For advanced civilizations climate change is inevitable.
One cannot drain energy from a system without affecting it.
Hence, the higher we are on the Kardashev scale the larger the impact of our energy consumption on our environment.
Even if we change to other energy sources, the environment will still be affected. I do not see serious research into this. Even worse, it seems most people have the illusion that other energy sources might have zero effect on the environment. Large dams already show otherwise for hydroelectric, but it is not so clear on other sources.
As a thought experiment: imagine we are living in a world where the ratio of fossil fuel and wind energy usage is exactly the opposite. As CO2 emission is 1-2% of our world’s, we would not be able to find negative effect from this on climate. To me it is plausible that that is the same case with other sources of energy.
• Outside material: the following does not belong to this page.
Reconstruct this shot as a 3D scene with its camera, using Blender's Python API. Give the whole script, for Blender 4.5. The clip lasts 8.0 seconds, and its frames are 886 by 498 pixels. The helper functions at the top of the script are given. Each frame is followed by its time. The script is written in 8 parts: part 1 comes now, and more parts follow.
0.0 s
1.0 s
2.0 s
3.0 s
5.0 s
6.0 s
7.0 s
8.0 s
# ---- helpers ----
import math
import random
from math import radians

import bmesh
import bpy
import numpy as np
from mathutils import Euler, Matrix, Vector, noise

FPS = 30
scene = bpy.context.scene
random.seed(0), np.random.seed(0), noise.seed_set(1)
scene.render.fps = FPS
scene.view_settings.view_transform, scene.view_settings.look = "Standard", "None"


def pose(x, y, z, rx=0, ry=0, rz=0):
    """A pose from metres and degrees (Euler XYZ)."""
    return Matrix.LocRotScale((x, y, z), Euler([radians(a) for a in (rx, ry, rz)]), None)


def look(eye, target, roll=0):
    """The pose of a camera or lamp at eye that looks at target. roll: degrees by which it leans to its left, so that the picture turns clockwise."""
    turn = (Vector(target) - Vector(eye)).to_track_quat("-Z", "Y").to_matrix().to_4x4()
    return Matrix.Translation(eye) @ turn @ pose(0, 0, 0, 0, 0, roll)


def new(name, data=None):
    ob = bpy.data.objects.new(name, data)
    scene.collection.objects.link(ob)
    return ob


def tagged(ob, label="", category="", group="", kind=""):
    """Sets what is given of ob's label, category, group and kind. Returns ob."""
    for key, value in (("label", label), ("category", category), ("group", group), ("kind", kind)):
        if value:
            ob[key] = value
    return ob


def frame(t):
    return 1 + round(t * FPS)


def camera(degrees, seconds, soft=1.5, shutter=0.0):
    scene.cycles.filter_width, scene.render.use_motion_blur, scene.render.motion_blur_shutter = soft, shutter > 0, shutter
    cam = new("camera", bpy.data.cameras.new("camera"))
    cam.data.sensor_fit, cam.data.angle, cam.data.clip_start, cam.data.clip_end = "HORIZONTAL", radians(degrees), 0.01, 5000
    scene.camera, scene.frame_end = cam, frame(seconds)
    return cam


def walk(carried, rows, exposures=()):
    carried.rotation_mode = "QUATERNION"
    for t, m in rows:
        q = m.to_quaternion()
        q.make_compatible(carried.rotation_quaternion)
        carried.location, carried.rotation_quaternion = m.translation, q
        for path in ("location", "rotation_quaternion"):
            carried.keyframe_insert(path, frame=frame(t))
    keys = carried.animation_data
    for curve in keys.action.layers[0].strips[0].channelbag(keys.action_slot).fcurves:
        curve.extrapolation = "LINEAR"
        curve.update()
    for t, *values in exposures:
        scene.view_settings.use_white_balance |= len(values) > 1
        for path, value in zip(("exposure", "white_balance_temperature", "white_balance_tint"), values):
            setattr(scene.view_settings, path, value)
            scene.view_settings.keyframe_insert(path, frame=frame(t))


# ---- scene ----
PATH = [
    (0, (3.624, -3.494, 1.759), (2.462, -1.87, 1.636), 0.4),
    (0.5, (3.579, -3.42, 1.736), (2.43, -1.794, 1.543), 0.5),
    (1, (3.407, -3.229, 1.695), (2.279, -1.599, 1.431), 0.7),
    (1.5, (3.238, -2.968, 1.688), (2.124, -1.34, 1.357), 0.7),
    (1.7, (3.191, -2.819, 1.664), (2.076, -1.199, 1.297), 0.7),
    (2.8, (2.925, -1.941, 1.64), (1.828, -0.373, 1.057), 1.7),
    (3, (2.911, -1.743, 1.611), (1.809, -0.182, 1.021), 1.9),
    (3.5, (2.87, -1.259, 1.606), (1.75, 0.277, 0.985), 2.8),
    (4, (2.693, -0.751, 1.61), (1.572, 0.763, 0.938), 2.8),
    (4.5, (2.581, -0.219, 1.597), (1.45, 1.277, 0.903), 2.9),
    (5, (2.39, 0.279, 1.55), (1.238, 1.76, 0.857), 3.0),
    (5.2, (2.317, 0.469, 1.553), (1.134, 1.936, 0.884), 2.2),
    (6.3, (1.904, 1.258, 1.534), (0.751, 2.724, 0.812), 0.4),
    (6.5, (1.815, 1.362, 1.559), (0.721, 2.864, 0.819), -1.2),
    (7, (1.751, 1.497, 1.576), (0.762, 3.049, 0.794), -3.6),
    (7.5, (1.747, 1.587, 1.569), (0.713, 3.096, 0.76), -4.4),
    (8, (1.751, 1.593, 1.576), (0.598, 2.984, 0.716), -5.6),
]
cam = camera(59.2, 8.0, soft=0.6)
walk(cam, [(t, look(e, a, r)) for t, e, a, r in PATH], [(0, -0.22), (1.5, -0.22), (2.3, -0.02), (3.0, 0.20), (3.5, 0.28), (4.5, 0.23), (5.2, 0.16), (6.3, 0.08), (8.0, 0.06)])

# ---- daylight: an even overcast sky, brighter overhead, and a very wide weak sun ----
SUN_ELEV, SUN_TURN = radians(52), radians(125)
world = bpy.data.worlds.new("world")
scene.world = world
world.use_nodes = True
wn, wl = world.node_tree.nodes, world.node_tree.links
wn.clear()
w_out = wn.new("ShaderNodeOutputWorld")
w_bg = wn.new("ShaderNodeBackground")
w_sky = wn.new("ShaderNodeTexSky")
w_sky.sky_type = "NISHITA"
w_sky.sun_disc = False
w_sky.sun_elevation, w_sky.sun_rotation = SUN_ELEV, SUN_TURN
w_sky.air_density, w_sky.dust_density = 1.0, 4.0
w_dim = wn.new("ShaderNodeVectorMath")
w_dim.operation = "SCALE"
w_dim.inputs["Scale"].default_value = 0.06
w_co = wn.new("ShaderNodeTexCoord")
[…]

We are bad at figuring out what climate will do in the future and what how consumption affects it.
I am not very familiar with contemporary publications on this, but I am quite sceptical about our ability to make accurate predictions, especially as it is the local climate that mostly affects human welfare, global average temperature is a very weak estimation for this.
In case of human consumption, all supply chain through the whole product lifecycle must be mapped if we desire an accurate top-down solution. I do not see this in the proposed solutions. I have the impression they are only dealing with CO2 production during operation, ignoring production and decomission and all other negative externalities.
The climate change issue is a discussion of an externality problem with weak understanding of causal effects and very large number of participants.
There is a classic economics example:
Two firms located on a river. Upstream firm pollutes the river, reducing output for the downstream firm.
To modify this to climate change: replace the river with an ocean, increase the number of actors to 8 billion, allowing them to create non-fixed sets (e.g., companies, towns, families), have them all affect each other in a very small way, which if summed up changes the pollutedness in a specific direction but which still increase production is some beaches of the ocean, but we do not know to what extent exactly. (and here we haven’t even elaborated on different jurisdictions).
As per above, it is a difficult question. However, even if we found a good solution, the issue has become so politicised that carrying out any plan without massive disruption by interest groups is unavoidable.